In a standard German book of reference (Spamer's Illustrierte Weltgeschichte I Theil, Alterthum, I Theil, s. 371), I find the statement that the zikkurat of the temple I-zidda at Borsippa, was called “the temple of the seven lights of heaven and earth,” which seem to have been symbolized also by the seven-branched candlestick of the Hebrews. Considering that other sacred symbols which were employed in Solomon's temple are believed by Professor Jastrow to be “imitations of Babylonian models,” it seems justifiable to endeavor to trace to the same source the origin of the Hebrew “seven-branched candlestick,” to which I shall revert later [pg 328] on. Prof. Morris Jastrow offers the suggestion that the name “seven directions of heaven and earth” may point to a conception of seven zones dividing the heavens as well as the earth, and states that the “seven divisions” and “seven zones” are merely terms equivalent to universe. He explains that the seven directions were interpreted by the Babylonian theologians as a reference to the seven great celestial bodies, the sun and moon, Ishtar, Marduk, Ninib, Nergal and Nabu. To each of these one story was supposed to be dedicated and the tower thus became a cosmological symbol. Moreover, from Herodotus' description of the seven concentric walls of Ecbatana, in which each wall was distinguished by a certain color, the conclusion has been drawn that the same colors—white, black, scarlet, blue, orange, silver and gold—were employed by the Babylonians for the stages of their towers.
Professor Jastrow draws attention to the fact that the division of the earth into seven zones is a “conception that we encounter in India and Persia, and that survives in the seven ‘climates’ into which the world was divided by Greek and Arabic geographers. It seems clear that this interpretation of the number seven is older than the one that identified each story with one of the planets. Both interpretations have a scholastic aspect, however, and the very fact that there are two interpretations justifies the suspicion that neither furnishes the real explanation why the number seven was chosen ... it is because seven was popularly sacred that the world was divided into seven zones and that the planets were fixed at seven, not vice versa” (p. 620).
The preceding statements lead to the conclusion that, among Assyriologists there is no current, generally-accepted view as to the origin of the “sacred seven” of the Babylonians.

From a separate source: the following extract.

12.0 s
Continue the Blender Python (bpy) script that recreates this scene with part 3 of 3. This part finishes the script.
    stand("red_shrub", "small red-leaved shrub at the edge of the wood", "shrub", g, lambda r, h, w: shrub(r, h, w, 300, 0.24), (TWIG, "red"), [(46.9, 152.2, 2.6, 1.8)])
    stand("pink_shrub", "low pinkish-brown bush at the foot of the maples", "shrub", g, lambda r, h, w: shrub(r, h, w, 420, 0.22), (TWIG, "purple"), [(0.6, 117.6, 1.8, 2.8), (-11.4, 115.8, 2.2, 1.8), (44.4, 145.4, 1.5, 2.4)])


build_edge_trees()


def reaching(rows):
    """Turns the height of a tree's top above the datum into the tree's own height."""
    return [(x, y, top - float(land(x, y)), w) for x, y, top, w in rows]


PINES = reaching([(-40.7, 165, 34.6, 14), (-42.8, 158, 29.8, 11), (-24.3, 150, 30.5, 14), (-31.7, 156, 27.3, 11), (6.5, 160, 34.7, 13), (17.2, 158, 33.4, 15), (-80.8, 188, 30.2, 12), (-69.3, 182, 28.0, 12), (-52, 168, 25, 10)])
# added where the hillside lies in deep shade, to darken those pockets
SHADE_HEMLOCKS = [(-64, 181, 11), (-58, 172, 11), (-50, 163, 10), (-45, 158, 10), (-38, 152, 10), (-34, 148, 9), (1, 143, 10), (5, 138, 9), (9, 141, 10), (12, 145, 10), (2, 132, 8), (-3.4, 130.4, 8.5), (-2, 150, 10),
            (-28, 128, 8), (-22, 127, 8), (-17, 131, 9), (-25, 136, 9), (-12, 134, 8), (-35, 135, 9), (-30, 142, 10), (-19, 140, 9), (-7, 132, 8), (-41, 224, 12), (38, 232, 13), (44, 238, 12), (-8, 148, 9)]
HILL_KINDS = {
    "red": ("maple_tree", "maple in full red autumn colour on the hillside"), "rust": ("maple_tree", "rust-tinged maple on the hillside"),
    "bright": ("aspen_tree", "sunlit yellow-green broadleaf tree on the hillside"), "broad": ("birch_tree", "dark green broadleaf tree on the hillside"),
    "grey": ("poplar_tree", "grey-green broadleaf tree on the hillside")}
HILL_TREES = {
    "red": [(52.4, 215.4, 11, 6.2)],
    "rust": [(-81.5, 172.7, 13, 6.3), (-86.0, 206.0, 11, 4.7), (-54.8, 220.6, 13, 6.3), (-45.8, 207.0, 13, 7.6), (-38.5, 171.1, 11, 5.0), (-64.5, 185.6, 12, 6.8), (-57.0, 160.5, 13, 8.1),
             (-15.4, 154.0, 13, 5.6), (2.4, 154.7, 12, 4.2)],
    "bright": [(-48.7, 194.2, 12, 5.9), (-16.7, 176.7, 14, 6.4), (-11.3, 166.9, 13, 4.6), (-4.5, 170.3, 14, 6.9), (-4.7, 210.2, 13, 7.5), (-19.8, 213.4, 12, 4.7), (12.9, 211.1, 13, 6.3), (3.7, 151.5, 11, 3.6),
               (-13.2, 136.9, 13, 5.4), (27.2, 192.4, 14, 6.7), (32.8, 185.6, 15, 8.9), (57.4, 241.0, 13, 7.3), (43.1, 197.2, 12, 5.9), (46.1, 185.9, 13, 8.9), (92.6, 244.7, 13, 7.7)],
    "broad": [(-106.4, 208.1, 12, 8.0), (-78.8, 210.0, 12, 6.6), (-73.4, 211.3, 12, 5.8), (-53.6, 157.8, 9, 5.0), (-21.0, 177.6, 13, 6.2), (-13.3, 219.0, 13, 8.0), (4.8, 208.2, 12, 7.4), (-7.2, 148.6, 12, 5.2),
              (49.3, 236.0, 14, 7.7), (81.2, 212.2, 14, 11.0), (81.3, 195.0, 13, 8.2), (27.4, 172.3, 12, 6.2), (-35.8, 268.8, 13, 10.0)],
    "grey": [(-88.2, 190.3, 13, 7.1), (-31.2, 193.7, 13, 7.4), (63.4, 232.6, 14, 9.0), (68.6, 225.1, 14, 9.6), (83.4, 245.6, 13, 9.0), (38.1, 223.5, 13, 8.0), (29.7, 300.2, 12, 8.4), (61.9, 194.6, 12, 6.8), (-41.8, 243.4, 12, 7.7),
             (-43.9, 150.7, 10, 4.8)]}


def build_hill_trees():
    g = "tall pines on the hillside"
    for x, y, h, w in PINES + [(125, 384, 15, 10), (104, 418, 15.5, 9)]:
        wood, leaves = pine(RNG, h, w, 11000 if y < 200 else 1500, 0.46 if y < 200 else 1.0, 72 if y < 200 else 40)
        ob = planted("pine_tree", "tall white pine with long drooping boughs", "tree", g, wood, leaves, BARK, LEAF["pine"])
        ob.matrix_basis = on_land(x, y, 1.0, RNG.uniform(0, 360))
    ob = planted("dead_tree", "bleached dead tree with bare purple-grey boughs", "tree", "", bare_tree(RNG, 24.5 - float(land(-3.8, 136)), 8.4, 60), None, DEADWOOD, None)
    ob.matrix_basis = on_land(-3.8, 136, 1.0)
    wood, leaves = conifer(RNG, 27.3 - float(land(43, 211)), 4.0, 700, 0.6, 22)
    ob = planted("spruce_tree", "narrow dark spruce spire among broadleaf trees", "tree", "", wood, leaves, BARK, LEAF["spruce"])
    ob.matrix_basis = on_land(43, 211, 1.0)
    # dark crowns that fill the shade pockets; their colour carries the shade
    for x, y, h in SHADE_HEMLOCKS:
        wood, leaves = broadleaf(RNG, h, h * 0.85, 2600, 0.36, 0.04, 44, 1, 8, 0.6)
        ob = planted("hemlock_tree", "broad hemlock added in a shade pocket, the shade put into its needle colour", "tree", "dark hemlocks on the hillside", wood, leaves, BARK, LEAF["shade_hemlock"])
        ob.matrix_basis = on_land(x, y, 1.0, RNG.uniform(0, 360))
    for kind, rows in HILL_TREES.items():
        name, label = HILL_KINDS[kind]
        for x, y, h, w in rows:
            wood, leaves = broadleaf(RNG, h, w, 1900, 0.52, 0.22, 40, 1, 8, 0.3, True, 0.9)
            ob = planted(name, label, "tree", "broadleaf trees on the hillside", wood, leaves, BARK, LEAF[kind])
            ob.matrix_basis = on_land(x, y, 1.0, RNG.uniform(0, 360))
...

The following details concerning the zikkurat and the sanctuaries of Babylon will be found to furnish evidence that their builders were imbued with the identical primitive set of ideas or seven-fold division of the cosmos that is now so familiar to the reader and is traceable to the observation of Polaris and Septentriones.
The astronomical association and cosmological symbolism of the zikkurat become more and more evident when all evidence concerning it is carefully sifted. According to the cosmogony of the Babylonians the earth was pictured as a huge mountain. Khar-sag-gal-kurkura=the mountain of all lands, is a designation for the earth. E-kur=mountain house, another name for the earth, [pg 329] became one of the names for temple and, by extension, for the sacred precinct which enclosed the zikkurat and sacred edifices.[92]

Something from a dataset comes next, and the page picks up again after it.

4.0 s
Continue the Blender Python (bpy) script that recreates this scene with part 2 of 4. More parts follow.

A plural formed of the word E-kur,=Ekurrati, was used for divinities, and this association of the word mountain with the name for a god is particularly interesting when it is also remembered that the cuneiform character for god is a star and that therefore either a mountain, or a star, signified a god in Babylonian and Assyrian inscriptions. Bel, the supreme star god of the Babylonians, whose name literally signifies merely “lord or king,” and under the form Ah-baal became current throughout Asia Minor, was, as Professor Jastrow states (op. cit. p. 435), actually identified with the polar star, and sometimes addressed as the “great mountain.”[93]
The famous temple, the E-kur of Babylonian history, is described by Herodotus, Strabo and other pagan authorities, as consisting of seven stories and being surmounted by a sanctuary which was under the charge of a virgin priestess and contained a couch (resting-place) for the god.[94] It is amply demonstrated, moreover, that the central zikkurat was regarded as the permanent resting and dwelling place of the lord or god, par excellence, and in this connection it is significant that among the names of sanctuaries [pg 330] enumerated by Professor Jastrow there occur such as “the true or fixed house,” the house of the established seat, the sacred dwelling, the permanent dwelling, etc.
The Babylonian ideas connected with the supreme god and his temple are, moreover, sufficiently apparent in the prayers to Marduk, from which I extract the following detached passages: “Marduk, king of heaven and earth.... Look favorably upon the city, O lord of rest!... May the gods of heaven and earth speak to thee O lord of rest!... A resting-place for the lord of E-sagila is thy house, E-sagila, the house of thy sovereignty, is thy house....”
The sanctuary surmounting the zikkurat, is also termed “the high place par excellence, or the lofty house, the high edifice, the tower of the great dwelling, the great palace, the house of the glorious mountain [or god] the house of him who gives the sceptre of the world; also the house of light, the house of great splendor, the house without rival, the gate of widespread splendor, the light of Shamash, the heart of Shamash, the life of the world.”
The idea that the “mountain house” or “high place” was the consecrated centre where the union of heaven and earth took place, is apparent from the following names: “the house of heavenly construction, the heavenly house, the house reaching to heaven, the point of heaven and earth, the link of heaven and earth, the foundation stone of heaven and earth.”